Alors qu’à la fin de la décennie 2000, la population colombienne perdait tout espoir en une réconciliation, la signature d’un accord de paix historique en 2016 entre le gouvernement colombien et les FARC a été un tournant majeur. Les FARC acceptaient de se désarmer contre un siège au sénat et une intégration officielle au processus politique. En revanche, l’ELN a refusé de rejoindre l’accord et a poursuivi les activités armées jusqu’en 2023, année au cours de laquelle les négociations avec le gouvernement ont repris, suscitant l’espoir d’une paix durable. Cependant, cet espoir a été fragilisé par la recrudescence des tensions et des enlèvements en 2024. En avril 2024, 34 militaires ont été séquestrés puis libérés dans le centre du pays. Une série d’attaques contre les civils et les forces de sécurité, ainsi que l’assassinat d’un leader indigène par les rebelles, ont conduit à la fin du cessez-le-feu le 17 mars dans le sud-ouest du pays. 

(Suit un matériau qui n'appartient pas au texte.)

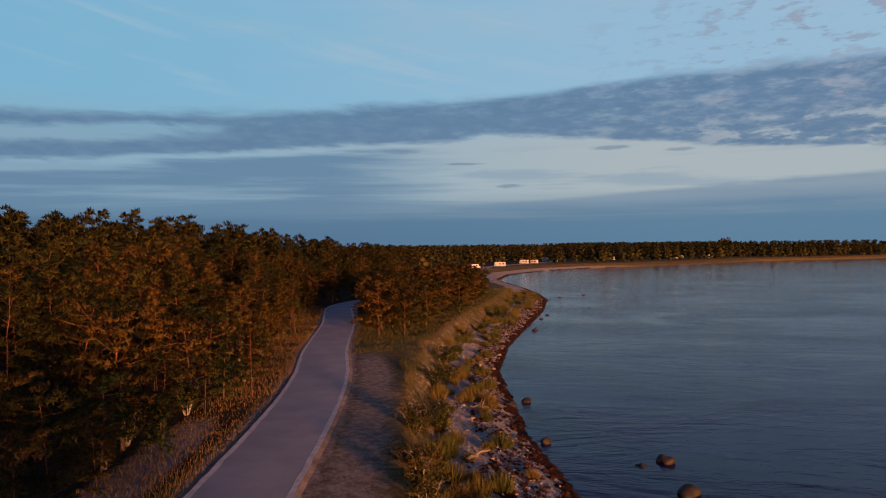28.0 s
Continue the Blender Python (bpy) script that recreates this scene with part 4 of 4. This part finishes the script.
def flowers(name, r, xs, ys, per_m2, tall, test, label):
    """Small flat flower heads standing over the grass, as one mass."""
    n = int((xs[1] - xs[0]) * (ys[1] - ys[0]) * per_m2)
    x, y = xs[0] + (xs[1] - xs[0]) * r.random(n), ys[0] + (ys[1] - ys[0]) * r.random(n)
    keep = test(x, y) & (wobble(x * 1.1, y * 1.1) + 0.8 * r.random(n) > 0.35)
    x, y = x[keep], y[keep]
    c = np.column_stack([x, y, height(x, y) + tall * (0.5 + 0.6 * r.random(len(x)))])
    a = np.arange(5) * 2 * np.pi / 5
    ring = np.column_stack([np.cos(a), np.sin(a), 0 * a]) * 0.022
    tilt = 0.02 * r.normal(size=(len(c), 5))
    v = c[:, None] + ring[None] * (0.6 + 0.7 * r.random((len(c), 1, 1)))
    v[:, :, 2] += tilt
    return tagged(new(name, fast_mesh(name, v.reshape(-1, 3), np.arange(len(c) * 5).reshape(-1, 5), [FLOWER])), label, "flowers", kind="stuff")


flowers("meadow_flowers", gr, (-28, 4), (10, 135), 4.0, 0.34, meadow, "small pale flower heads in the dry meadow")
flowers("verge_flowers", gr, (-36, -10), (20, 150), 4.0, 0.36, lambda x, y: (x < road_x(y) - 2.9) & (x > road_x(y) - 5.5), "small pale flower heads along the verge")


def tussock(r, tall, wide, n):
    a, q = r.random(n) * 6.28, r.random(n) ** 0.6 * wide * 0.5
    x, y = np.cos(a) * q, np.sin(a) * q
    h = tall * (0.6 + 0.6 * r.random(n)) * (1.1 - q / wide)
    b = r.random(n) * 6.28
    v = np.stack([np.column_stack([x - 0.03 * np.cos(b), y - 0.03 * np.sin(b), 0 * x - 0.05]), np.column_stack([x + 0.03 * np.cos(b), y + 0.03 * np.sin(b), 0 * x - 0.05]), np.column_stack([x * 1.5 + 0.12 * r.normal(size=n), y * 1.5 + 0.12 * r.normal(size=n), h])], 1)
    return fast_mesh("tussock", v.reshape(-1, 3), np.arange(n * 3).reshape(-1, 3), [RUSH])


tussocks = [tussock(np.random.default_rng(210 + k), 1.1, 1.5, 420) for k in range(3)]
r = np.random.default_rng(214)
spots = scatter(np.random.default_rng(215), 1100, (-32, -8), (268, 450), 1.35, lambda x, y: np.interp(y, (276, 300, 440), (2.4, 2.0, 2.6)) < shore(y) - x < np.interp(y, BANK_Y, BANK_FOOT) + 1.5 and math.sin(y * 0.9) + math.sin(y * 0.31 + x) > -0.7)
spots += scatter(np.random.default_rng(216), 60, (-6, 12), (122, 200), 2.5, lambda x, y: 5.0 < shore(y) - x < np.interp(y, BANK_Y, BANK_FOOT) + 1)
for x, y in spots:
    ob = new("grass_tussock", tussocks[r.integers(3)])
    ob.matrix_basis = Matrix.Translation((x, y, float(height(x, y)))) @ Matrix.Rotation(r.random() * 6.28, 4, "Z") @ Matrix.Scale(0.55 + 0.7 * r.random(), 4)
    tagged(ob, "yellow-green tussock of shore grass on shingle", "grass", "tussocks of the beach")


# ---- beach: seaweed, boulders, driftwood, islets ----
def weed_bank(name, y0, y1, width, lump, seed, inset=0.0, label="bank of dark red-brown seaweed washed up along the waterline"):
    r = np.random.default_rng(seed)
    ys = np.arange(y0, y1, 0.45)
    w = np.interp(ys, *width) + 0.5 * np.sin(ys * 0.8) + 0.35 * np.sin(ys * 2.3 + 1) + 0.25 * r.normal(size=len(ys))
    w = np.maximum(w, 0.4) * np.clip((ys - y0) / 3, 0.1, 1) * np.clip((y1 - ys) / 3, 0.1, 1)
    u = np.linspace(0, 1, 15)
    s = -0.35 + inset + (w[:, None] + 0.35) * u[None]
    y = ys[:, None] + 0 * u[None]
    x = shore(y) - s
    rise = lump * np.sin(np.pi * np.clip(u * 1.0, 0, 1)) ** 0.5
    z = np.maximum(height(x, y), -0.06) - 0.05 + rise[None] * (0.45 + 0.55 * r.random(x.shape) + 0.3 * wobble(x * 4, y * 4))
    z[:, 0] = -0.25
    z[:, -1] = height(x[:, -1], y[:, -1]) - 0.08
    v = np.stack([x + 0.08 * r.normal(size=x.shape), y + 0.08 * r.normal(size=x.shape), z], -1).reshape(-1, 3)
    n, m = x.shape
    i = (np.arange(n - 1)[:, None] * m + np.arange(m - 1)[None]).ravel()
    me = fast_mesh(name, v, np.stack([i, i + m, i + m + 1, i + 1], 1), [WEED], False)
    return tagged(new(name, me), label, "seaweed", kind="stuff")


weed_bank("seaweed", 108, 197, ((108, 118, 128, 140, 157, 170, 182, 190, 197), (1.0, 3.0, 3.6, 4.0, 5.0, 6.0, 5.0, 2.0, 1.0)), 0.42, 220)
weed_bank("seaweed", 196, 282, ((196, 210, 230, 282), (1.0, 2.8, 3.4, 2.2)), 0.28, 221)
weed_bank("seaweed", 280, 470, ((280, 300, 330, 380, 430, 470), (1.4, 1.2, 1.0, 1.3, 1.8, 1.0)), 0.16, 222)
weed_bank("seaweed", 468, 690, ((468, 560, 690), (1.4, 1.6, 1.0)), 0.16, 226)
weed_bank("seaweed_line", 140, 205, ((140, 170, 205), (0.9, 1.6, 1.0)), 0.14, 223, 6.2, "thin line of dried seaweed on the shingle")
weed_bank("seaweed_line", 205, 300, ((205, 250, 300), (0.7, 1.0, 0.6)), 0.10, 224, 4.6, "thin line of dried seaweed on the shingle")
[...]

Daniel Pécaut, spécialiste de la crise politique colombienne souligne que  “L’ordre et a violence sont toujours allées de pair en Colombie” expliquant la fragilité de la construction d’une paix durable et d’une société juste. Si la volonté d’une paix existe, les conditions ne sont pas encore réunies pour sa réalisation. 

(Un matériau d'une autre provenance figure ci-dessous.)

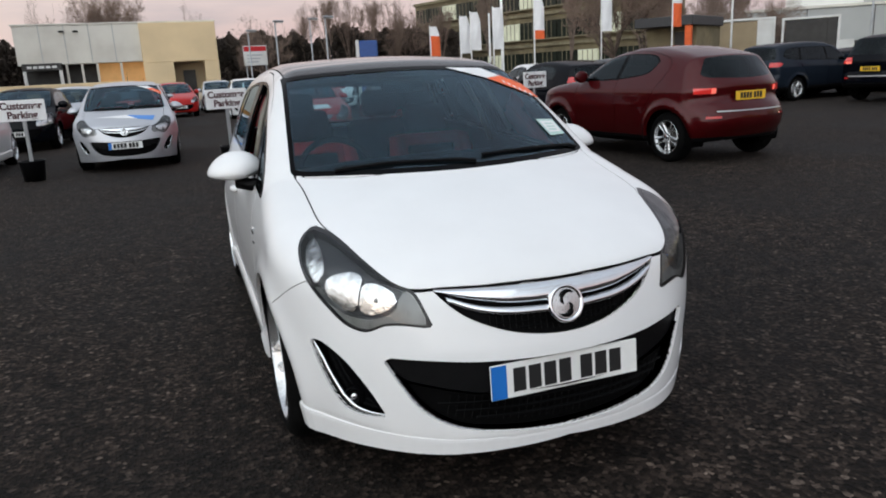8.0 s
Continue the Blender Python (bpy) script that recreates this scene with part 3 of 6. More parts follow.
def drape(skin, corners, nu=8, nv=5, off=0.004, from_front=True):
    """A patch laid on the skin: corners in the front projection (x, z) or the side projection (y, z)."""
    (a, b, c, d), pts, nor = [np.array(q, float) for q in corners], [], []
    for j in range(nv + 1):
        for i in range(nu + 1):
            u, w = i / nu, j / nv
            q = (a * (1 - u) + b * u) * (1 - w) + (d * (1 - u) + c * u) * w
            t = np.linspace(-1.2, 1.2, 1200)
            if from_front:
                line = np.stack([t * 0 + q[0], t, t * 0 + q[1]], 1)
            else:
                line = np.stack([t[::-1], t * 0 + q[0], t * 0 + q[1]], 1)
            f = skin.field(line)
            k = int(np.argmax(f < 0))
            s = f[k - 1] / (f[k - 1] - f[k])
            pts.append(line[k - 1] * (1 - s) + line[k] * s)
    pts = np.array(pts)
    nor = skin.normals(pts)
    faces = [(j * (nu + 1) + i, j * (nu + 1) + i + 1, (j + 1) * (nu + 1) + i + 1, (j + 1) * (nu + 1) + i) for j in range(nv) for i in range(nu)]
    f = faces[0]
    if np.dot(np.cross(pts[f[1]] - pts[f[0]], pts[f[2]] - pts[f[1]]), nor[f[0]]) < 0:
        faces = [g[::-1] for g in faces]
    return pts + nor * off, faces, nor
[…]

Reprise des négociations de paix : espoir fragile pour la stabilité sociale et la sécurité 

Après un an de suspension due à des affrontements entre la guérilla et d’autres groupes armés, l’ENL a repris les négociations de paix avec le gouvernement de Petro avec la médiation du président vénézuelien, Nicolas Maduro. Cette nouvelle tentative de dialogue, soutenue par le Vénézuela, le Mexique et le Cuba, intervient dans un contexte social et sécuritaire critique. En effet, depuis avril, le pays est en proie à une recrudescence de la violence entre les enlèvements nombreux, les appels à des “grèves armées”, paralysant des régions entières et des attaques contre les civils qui se font de plus en plus fréquents. A ce titre, l’enlèvement du père du footballeur de Liverpool Luiz Diaz et l’attaque meurtrière contre une communauté indigène dans le département de Cauca, illustrent la dégradation de la situation. 

Cette recrudescence de la violence met à mal le fragile cessez-le-feu et complique la possibilité de “trouver une solution pour mettre fin à la violence entre les acteurs qui affecte avant tout les civils non armés”, d’après un communiqué officiel du gouvernement médiateur de Maduro. Les négociations s’avèrent compromises d’autant plus que l’ELN compte environ 5800 combattants actifs qui répondent à un commandement central mais qui opèrent sur plusieurs fronts autonomes, rendant ainsi difficile un accord avec un leadership unique. De plus, les parties en lice s’accusent mutuellement de manque de volonté de paix. L’ELN critique le “double discours politique de paix du gouvernement et l’absence de “vision commune de la paix, autour du régime politique, de la situation environnementale et du modèle économique”. Tandis que le gouvernement de Pétro, favorable à une paix totale, ne cesse de supplier les milices d’arrêter leur politique de terrorisation des civils et réclame un retour des conditions permettant la mise en place durable d’un cessez-le-feu afin de reprendre les négociations. 


Perspectives incertaines pour la crise de l’ELN en Colombie 

L'élection de Gustavo Petro en 2022 a fait naître l’espoir d’une résolution pacifique du conflit avec l’ELN. C’est d’ailleurs sous son impulsion qu’en 2023, les négociations ont pu reprendre. Sa vision progressiste et son engagement pour une “paix totale” placent l’accent sur des réformes structurelles visant à s’attaquer aux inégalités socio-économiques et à la marginalisation rurale, considérées comme des racines profondes du conflit. Son ambitieuse réforme agraire, axe majeur de son programme de paix totale et revendication originelle des milices armées, n’a visiblement pas suffit. Il s’agit en effet d’une première étape cruciale mais son ampleur et rapidité d’exécution restent insuffisantes. L'iniquité structurelle profondément ancrée en Colombie reste irrésolue avec notamment 1% des exploitations accaparant 80% des terres cultivables.  A ce titre, des manifestations de mécontentement ont éclaté en avril, dénonçant des réformes jugées insatisfaisantes. “Dehors Petro” était le slogan de manifestants protestant contre le système de santé, la réforme des retraites et le spectre d’une révision constitutionnelle ainsi que l’insécurité persistante. Comme pour beaucoup de présidents latinoamericains, le succès de sa “paix totale” dépendra de sa capacité à concilier les aspirations de justice sociale et de transformation structurelle avec les exigences de sécurité et de stabilité requises. 

Ce qui est certain, c’est que le retour des tensions avec l’ELN représente un défi supplémentaire pour le gouvernement de Gustavo Petro qui doit naviguer entre des intérêts divergents et des réalités complexes. Peu importe les intentions des acteurs en jeu, la réalité demeure la même : les populations civiles continuent de souffrir de violences qui déchirent le pays depuis plus d’un demi-siècle. Le temps presse pour un pays dont la violence endémique entrave toute possibilité d’un apaisement nécessaire pour l’émergence d’un nouveau chapitre dans l’histoire économique et politique de la Colombie. Un chapitre qui pourrait être celui d’un pays stable et juste mais qui est constamment repoussé par l’insécurité et les conflits internes. Pour Pétro, comme pour la communauté internationale, la résolution de ces tensions n’est pas seulement une question de politique intérieure mais une condition nécessaire pour construire les bases d’une nation prospère et pacifiée.